* SUPPLIED DATA
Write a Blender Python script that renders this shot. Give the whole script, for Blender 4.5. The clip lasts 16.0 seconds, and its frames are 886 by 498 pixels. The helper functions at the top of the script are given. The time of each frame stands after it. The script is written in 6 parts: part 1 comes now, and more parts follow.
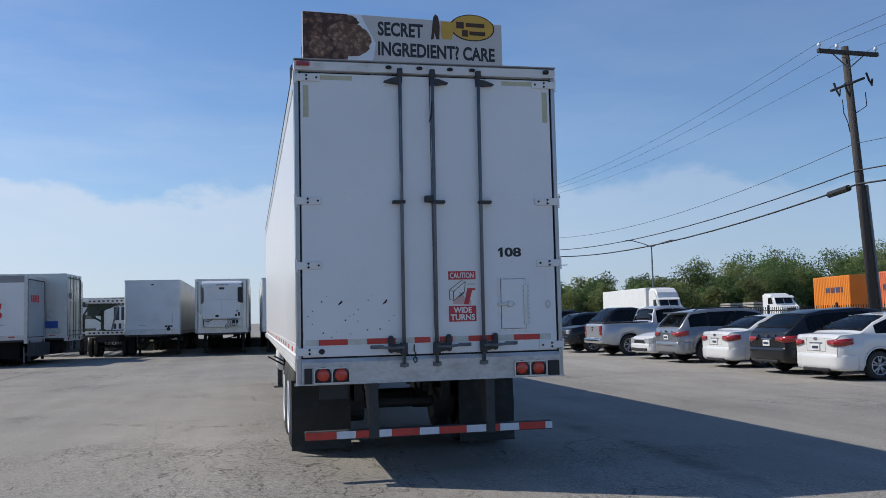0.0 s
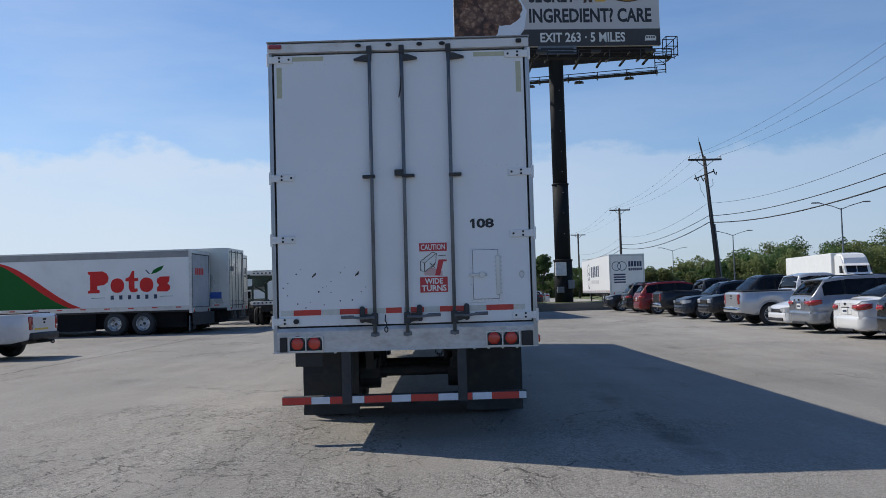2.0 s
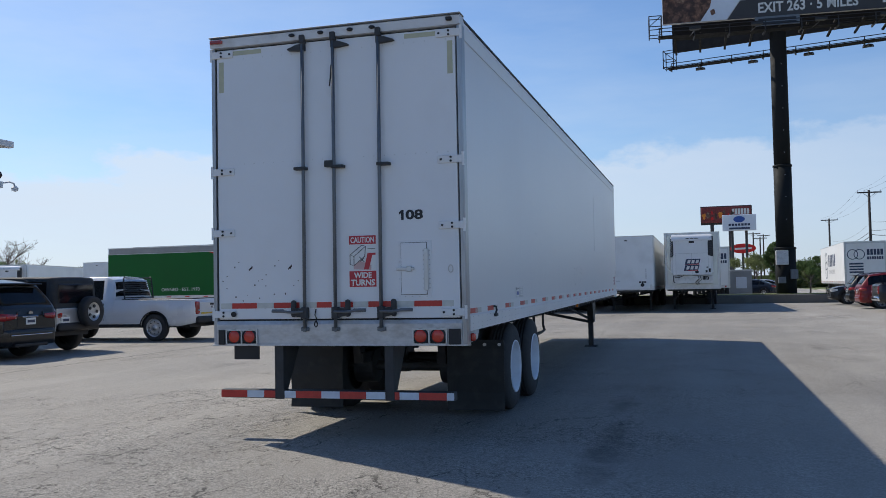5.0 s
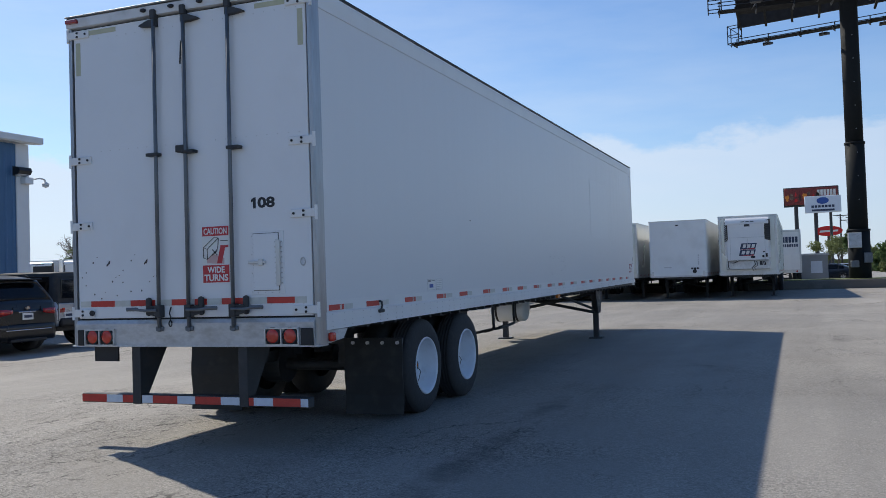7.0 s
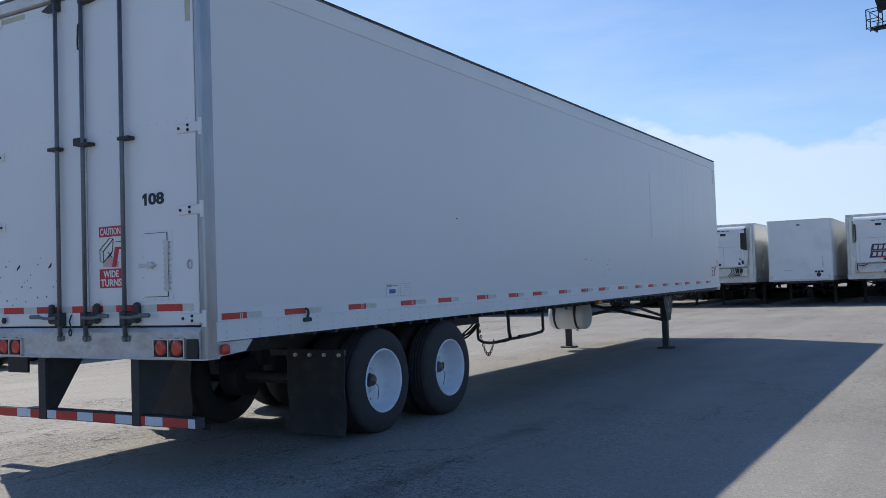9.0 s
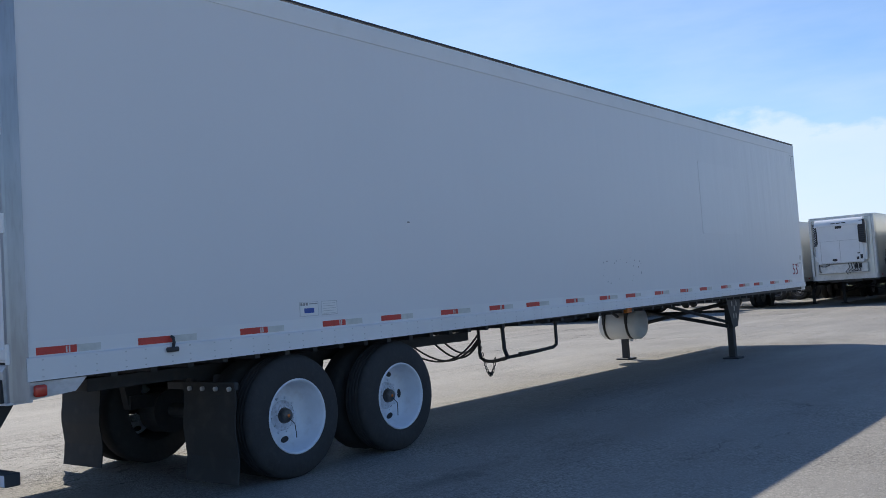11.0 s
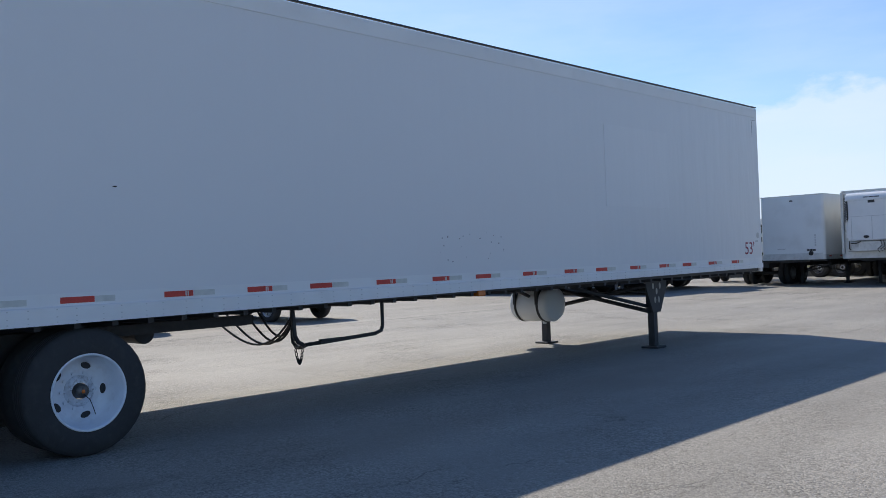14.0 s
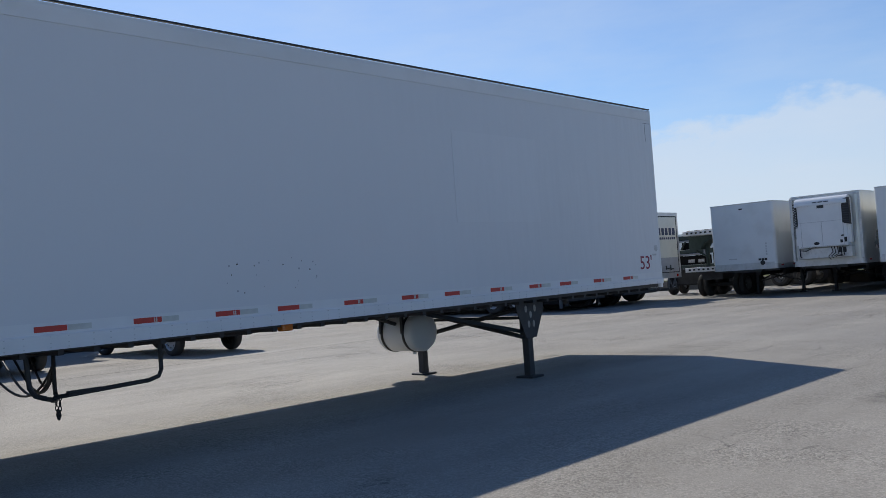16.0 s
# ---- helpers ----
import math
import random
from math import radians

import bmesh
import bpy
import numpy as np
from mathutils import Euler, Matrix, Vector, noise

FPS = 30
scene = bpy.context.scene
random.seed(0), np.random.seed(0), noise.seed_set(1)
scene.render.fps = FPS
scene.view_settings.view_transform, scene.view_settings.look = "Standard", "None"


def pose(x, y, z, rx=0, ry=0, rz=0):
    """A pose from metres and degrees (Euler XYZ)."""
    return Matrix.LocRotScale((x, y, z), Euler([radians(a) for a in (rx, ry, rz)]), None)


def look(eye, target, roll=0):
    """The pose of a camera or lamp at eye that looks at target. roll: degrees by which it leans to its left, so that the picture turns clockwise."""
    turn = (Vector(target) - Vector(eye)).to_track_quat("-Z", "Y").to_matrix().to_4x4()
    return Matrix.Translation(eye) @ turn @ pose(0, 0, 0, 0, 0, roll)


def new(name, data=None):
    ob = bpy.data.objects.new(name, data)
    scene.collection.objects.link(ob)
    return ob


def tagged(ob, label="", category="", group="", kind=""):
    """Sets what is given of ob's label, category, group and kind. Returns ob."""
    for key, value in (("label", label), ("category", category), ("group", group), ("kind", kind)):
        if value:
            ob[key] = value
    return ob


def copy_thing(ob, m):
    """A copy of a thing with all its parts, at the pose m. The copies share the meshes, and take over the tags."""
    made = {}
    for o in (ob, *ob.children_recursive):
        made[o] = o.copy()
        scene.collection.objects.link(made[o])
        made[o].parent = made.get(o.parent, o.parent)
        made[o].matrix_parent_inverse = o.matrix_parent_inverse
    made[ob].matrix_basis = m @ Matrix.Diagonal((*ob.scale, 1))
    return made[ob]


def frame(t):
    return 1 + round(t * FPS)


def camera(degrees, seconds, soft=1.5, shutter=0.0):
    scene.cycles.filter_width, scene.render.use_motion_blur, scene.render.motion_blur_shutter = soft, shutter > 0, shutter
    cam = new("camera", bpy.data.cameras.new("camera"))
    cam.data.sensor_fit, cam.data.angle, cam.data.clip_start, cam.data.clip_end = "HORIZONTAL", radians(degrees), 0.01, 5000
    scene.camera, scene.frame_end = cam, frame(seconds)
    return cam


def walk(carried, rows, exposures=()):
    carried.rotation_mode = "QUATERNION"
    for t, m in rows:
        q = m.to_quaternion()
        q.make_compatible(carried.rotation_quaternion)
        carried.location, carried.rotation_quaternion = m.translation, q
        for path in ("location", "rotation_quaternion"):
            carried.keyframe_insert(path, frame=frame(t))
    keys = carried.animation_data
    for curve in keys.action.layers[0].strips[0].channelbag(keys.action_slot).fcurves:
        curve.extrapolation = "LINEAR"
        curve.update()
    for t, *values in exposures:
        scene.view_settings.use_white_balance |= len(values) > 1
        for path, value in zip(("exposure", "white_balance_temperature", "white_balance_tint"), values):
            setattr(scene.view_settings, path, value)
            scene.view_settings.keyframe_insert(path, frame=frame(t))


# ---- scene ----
cam = camera(53.0, 16.0, soft=0.6)
PATH = [
    (0, (-0.015, -0.096, 1.485), (0.401, 1.854, 1.641), -1.4),
    (0.5, (0.49, -0.272, 1.478), (0.82, 1.696, 1.608), -1.4),
    (1, (0.995, -0.406, 1.469), (1.223, 1.577, 1.589), -1.7),
    (1.5, (1.539, -0.451, 1.459), (1.71, 1.538, 1.577), -1.2),
    (2, (2.07, -0.462, 1.446), (2.069, 1.535, 1.544), -1.7),
    (2.5, (2.604, -0.414, 1.443), (2.571, 1.584, 1.537), -1.7),
    (3, (3.126, -0.353, 1.46), (2.919, 1.636, 1.52), -1.1),
    (3.5, (3.612, -0.231, 1.464), (3.377, 1.755, 1.529), -0.9),
    (4, (4.129, -0.102, 1.459), (3.747, 1.86, 1.522), 0.5),
    (4.2, (4.324, -0.011, 1.435), (3.889, 1.94, 1.501), -0.1),
    (6.3, (6.155, 1.307, 1.473), (5.511, 3.198, 1.565), -0.3),
    (6.5, (6.305, 1.478, 1.454), (5.648, 3.365, 1.545), -0.4),
    (7, (6.677, 1.858, 1.445), (5.94, 3.716, 1.506), -1.8),
    (7.5, (7.081, 2.244, 1.465), (6.212, 4.045, 1.525), -2.2),
    (8, (7.419, 2.661, 1.485), (6.551, 4.462, 1.545), -2.2),
    (8.2, (7.552, 2.827, 1.457), (6.678, 4.626, 1.516), -1.7),
    (10.3, (8.16, 5.038, 1.369), (6.91, 6.596, 1.487), -3.9),
    (10.5, (8.28, 5.241, 1.376), (7.027, 6.797, 1.487), -3.7),
    (11, (8.497, 5.783, 1.379), (7.247, 7.34, 1.488), -3.7),
    (11.5, (8.788, 6.262, 1.383), (7.539, 7.82, 1.49), -3.5),
    (12, (9.045, 6.741, 1.4), (7.752, 8.265, 1.456), -3.0),
    (12.5, (9.258, 7.244, 1.421), (7.964, 8.769, 1.466), -2.6),
    (13, (9.491, 7.738, 1.413), (8.193, 9.259, 1.458), -2.5),
    (13.5, (9.613, 8.3, 1.384), (8.287, 9.796, 1.425), -2.5),
    (14, (9.767, 8.84, 1.408), (8.386, 10.287, 1.441), -2.0),
    (14.5, (9.897, 9.402, 1.396), (8.504, 10.837, 1.437), -2.2),
    (15, (10.012, 9.973, 1.387), (8.628, 11.416, 1.432), -2.2),
    (15.5, (10.118, 10.575, 1.391), (8.732, 12.016, 1.436), -2.2),
    (16, (10.249, 11.148, 1.401), (8.889, 12.612, 1.475), -3.9),
]
walk(cam, [(t, look(eye, target, roll)) for t, eye, target, roll in PATH],
     exposures=((0.0, -0.09, 6130, 9), (4.0, -0.03, 6180, 9), (7.0, 0.06, 6180, 9), (8.2, 0.10, 6120, 9), (10.5, 0.26, 6080, 9), (11.5, 0.20, 6080, 9), (12.0, 0.40, 6260, 9), (12.5, 0.29, 6180, 9), (13.0, 0.12, 6120, 9), (13.5, 0.27, 6180, 9), (14.0, 0.20, 6150, 9), (14.5, 0.13, 6120, 9), (15.0, -0.03, 6100, 9), (15.5, 0.05, 6100, 9), (16.0, -0.14, 6120, 9)))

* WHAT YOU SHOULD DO
Write out the whole listing again, exactly, with no pictures.

* ANSWER TO THE EXERCISE
Write a Blender Python script that renders this shot. Give the whole script, for Blender 4.5. The clip lasts 16.0 seconds, and its frames are 886 by 498 pixels. The helper functions at the top of the script are given. The time of each frame stands after it. The script is written in 6 parts: part 1 comes now, and more parts follow.
0.0 s
2.0 s
5.0 s
7.0 s
9.0 s
11.0 s
14.0 s
16.0 s
# ---- helpers ----
import math
import random
from math import radians

import bmesh
import bpy
import numpy as np
from mathutils import Euler, Matrix, Vector, noise

FPS = 30
scene = bpy.context.scene
random.seed(0), np.random.seed(0), noise.seed_set(1)
scene.render.fps = FPS
scene.view_settings.view_transform, scene.view_settings.look = "Standard", "None"


def pose(x, y, z, rx=0, ry=0, rz=0):
    """A pose from metres and degrees (Euler XYZ)."""
    return Matrix.LocRotScale((x, y, z), Euler([radians(a) for a in (rx, ry, rz)]), None)


def look(eye, target, roll=0):
    """The pose of a camera or lamp at eye that looks at target. roll: degrees by which it leans to its left, so that the picture turns clockwise."""
    turn = (Vector(target) - Vector(eye)).to_track_quat("-Z", "Y").to_matrix().to_4x4()
    return Matrix.Translation(eye) @ turn @ pose(0, 0, 0, 0, 0, roll)


def new(name, data=None):
    ob = bpy.data.objects.new(name, data)
    scene.collection.objects.link(ob)
    return ob


def tagged(ob, label="", category="", group="", kind=""):
    """Sets what is given of ob's label, category, group and kind. Returns ob."""
    for key, value in (("label", label), ("category", category), ("group", group), ("kind", kind)):
        if value:
            ob[key] = value
    return ob


def copy_thing(ob, m):
    """A copy of a thing with all its parts, at the pose m. The copies share the meshes, and take over the tags."""
    made = {}
    for o in (ob, *ob.children_recursive):
        made[o] = o.copy()
        scene.collection.objects.link(made[o])
        made[o].parent = made.get(o.parent, o.parent)
        made[o].matrix_parent_inverse = o.matrix_parent_inverse
    made[ob].matrix_basis = m @ Matrix.Diagonal((*ob.scale, 1))
    return made[ob]


def frame(t):
    return 1 + round(t * FPS)


def camera(degrees, seconds, soft=1.5, shutter=0.0):
    scene.cycles.filter_width, scene.render.use_motion_blur, scene.render.motion_blur_shutter = soft, shutter > 0, shutter
    cam = new("camera", bpy.data.cameras.new("camera"))
    cam.data.sensor_fit, cam.data.angle, cam.data.clip_start, cam.data.clip_end = "HORIZONTAL", radians(degrees), 0.01, 5000
    scene.camera, scene.frame_end = cam, frame(seconds)
    return cam


def walk(carried, rows, exposures=()):
    carried.rotation_mode = "QUATERNION"
    for t, m in rows:
        q = m.to_quaternion()
        q.make_compatible(carried.rotation_quaternion)
        carried.location, carried.rotation_quaternion = m.translation, q
        for path in ("location", "rotation_quaternion"):
            carried.keyframe_insert(path, frame=frame(t))
    keys = carried.animation_data
    for curve in keys.action.layers[0].strips[0].channelbag(keys.action_slot).fcurves:
        curve.extrapolation = "LINEAR"
        curve.update()
    for t, *values in exposures:
        scene.view_settings.use_white_balance |= len(values) > 1
        for path, value in zip(("exposure", "white_balance_temperature", "white_balance_tint"), values):
            setattr(scene.view_settings, path, value)
            scene.view_settings.keyframe_insert(path, frame=frame(t))


# ---- scene ----
cam = camera(53.0, 16.0, soft=0.6)
PATH = [
    (0, (-0.015, -0.096, 1.485), (0.401, 1.854, 1.641), -1.4),
    (0.5, (0.49, -0.272, 1.478), (0.82, 1.696, 1.608), -1.4),
    (1, (0.995, -0.406, 1.469), (1.223, 1.577, 1.589), -1.7),
    (1.5, (1.539, -0.451, 1.459), (1.71, 1.538, 1.577), -1.2),
    (2, (2.07, -0.462, 1.446), (2.069, 1.535, 1.544), -1.7),
    (2.5, (2.604, -0.414, 1.443), (2.571, 1.584, 1.537), -1.7),
    (3, (3.126, -0.353, 1.46), (2.919, 1.636, 1.52), -1.1),
    (3.5, (3.612, -0.231, 1.464), (3.377, 1.755, 1.529), -0.9),
    (4, (4.129, -0.102, 1.459), (3.747, 1.86, 1.522), 0.5),
    (4.2, (4.324, -0.011, 1.435), (3.889, 1.94, 1.501), -0.1),
    (6.3, (6.155, 1.307, 1.473), (5.511, 3.198, 1.565), -0.3),
    (6.5, (6.305, 1.478, 1.454), (5.648, 3.365, 1.545), -0.4),
    (7, (6.677, 1.858, 1.445), (5.94, 3.716, 1.506), -1.8),
    (7.5, (7.081, 2.244, 1.465), (6.212, 4.045, 1.525), -2.2),
    (8, (7.419, 2.661, 1.485), (6.551, 4.462, 1.545), -2.2),
    (8.2, (7.552, 2.827, 1.457), (6.678, 4.626, 1.516), -1.7),
    (10.3, (8.16, 5.038, 1.369), (6.91, 6.596, 1.487), -3.9),
    (10.5, (8.28, 5.241, 1.376), (7.027, 6.797, 1.487), -3.7),
    (11, (8.497, 5.783, 1.379), (7.247, 7.34, 1.488), -3.7),
    (11.5, (8.788, 6.262, 1.383), (7.539, 7.82, 1.49), -3.5),
    (12, (9.045, 6.741, 1.4), (7.752, 8.265, 1.456), -3.0),
    (12.5, (9.258, 7.244, 1.421), (7.964, 8.769, 1.466), -2.6),
    (13, (9.491, 7.738, 1.413), (8.193, 9.259, 1.458), -2.5),
    (13.5, (9.613, 8.3, 1.384), (8.287, 9.796, 1.425), -2.5),
    (14, (9.767, 8.84, 1.408), (8.386, 10.287, 1.441), -2.0),
    (14.5, (9.897, 9.402, 1.396), (8.504, 10.837, 1.437), -2.2),
    (15, (10.012, 9.973, 1.387), (8.628, 11.416, 1.432), -2.2),
    (15.5, (10.118, 10.575, 1.391), (8.732, 12.016, 1.436), -2.2),
    (16, (10.249, 11.148, 1.401), (8.889, 12.612, 1.475), -3.9),
]
walk(cam, [(t, look(eye, target, roll)) for t, eye, target, roll in PATH],
     exposures=((0.0, -0.09, 6130, 9), (4.0, -0.03, 6180, 9), (7.0, 0.06, 6180, 9), (8.2, 0.10, 6120, 9), (10.5, 0.26, 6080, 9), (11.5, 0.20, 6080, 9), (12.0, 0.40, 6260, 9), (12.5, 0.29, 6180, 9), (13.0, 0.12, 6120, 9), (13.5, 0.27, 6180, 9), (14.0, 0.20, 6150, 9), (14.5, 0.13, 6120, 9), (15.0, -0.03, 6100, 9), (15.5, 0.05, 6100, 9), (16.0, -0.14, 6120, 9)))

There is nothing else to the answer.